Leave out any picture and return the remaining listing below exactly as given.

■ Information provided ■
________________________________________
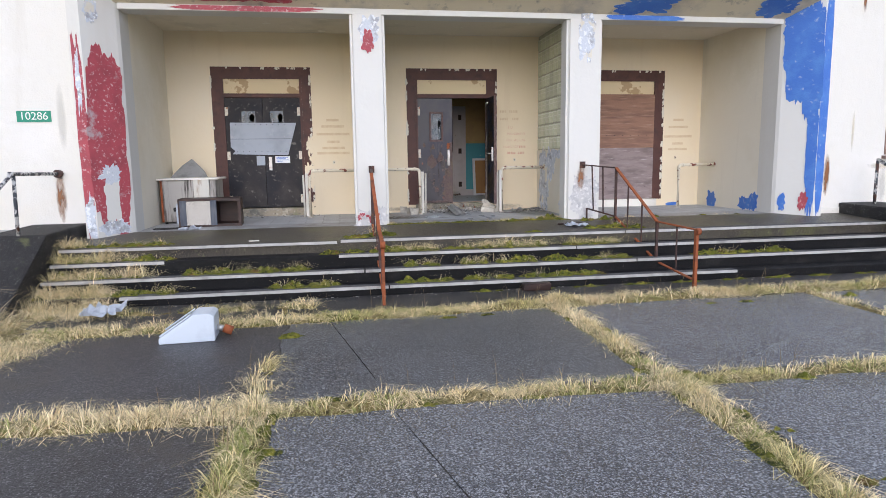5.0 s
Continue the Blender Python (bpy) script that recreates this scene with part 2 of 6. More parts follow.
M_BLACKDOOR = mk("charred_door", (0.022, 0.020, 0.022), [((0.055, 0.046, 0.044), 2.2, 0.48, 0.70, ALL, 8), ((0.012, 0.012, 0.018), 1.1, 0.48, 0.62, ALL, 4), ((0.15, 0.135, 0.125), 11, 0.58, 0.68, ALL, 9)], 0.55, 0.2, 30, spec=0.3)
M_GREYDOOR = mk("burnt_grey_door", (0.033, 0.031, 0.041), [((0.014, 0.014, 0.034), 1.3, 0.44, 0.58, ALL, 4), ((0.085, 0.072, 0.062), 1.9, 0.56, 0.78, (1, 1, 0.5), 7), ((0.16, 0.125, 0.10), 12, 0.62, 0.76, (1, 1, 0.12), 6)], 0.36, 0.12, 30, spec=0.45)
M_RUSTDOOR = mk("rusted_edge", (0.13, 0.085, 0.08), [((0.22, 0.15, 0.14), 30, 0.45, 0.6, ALL, 6), ((0.08, 0.045, 0.04), 70, 0.5, 0.65, ALL, 5), ((0.40, 0.14, 0.06), 9, 0.66, 0.74, ALL, 6)], 0.85, 0.9, 70)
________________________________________
■ Response to this exercise ■
5.0 s
Continue the Blender Python (bpy) script that recreates this scene with part 2 of 6. More parts follow.
M_BLACKDOOR = mk("charred_door", (0.022, 0.020, 0.022), [((0.055, 0.046, 0.044), 2.2, 0.48, 0.70, ALL, 8), ((0.012, 0.012, 0.018), 1.1, 0.48, 0.62, ALL, 4), ((0.15, 0.135, 0.125), 11, 0.58, 0.68, ALL, 9)], 0.55, 0.2, 30, spec=0.3)
M_GREYDOOR = mk("burnt_grey_door", (0.033, 0.031, 0.041), [((0.014, 0.014, 0.034), 1.3, 0.44, 0.58, ALL, 4), ((0.085, 0.072, 0.062), 1.9, 0.56, 0.78, (1, 1, 0.5), 7), ((0.16, 0.125, 0.10), 12, 0.62, 0.76, (1, 1, 0.12), 6)], 0.36, 0.12, 30, spec=0.45)
M_RUSTDOOR = mk("rusted_edge", (0.13, 0.085, 0.08), [((0.22, 0.15, 0.14), 30, 0.45, 0.6, ALL, 6), ((0.08, 0.045, 0.04), 70, 0.5, 0.65, ALL, 5), ((0.40, 0.14, 0.06), 9, 0.66, 0.74, ALL, 6)], 0.85, 0.9, 70)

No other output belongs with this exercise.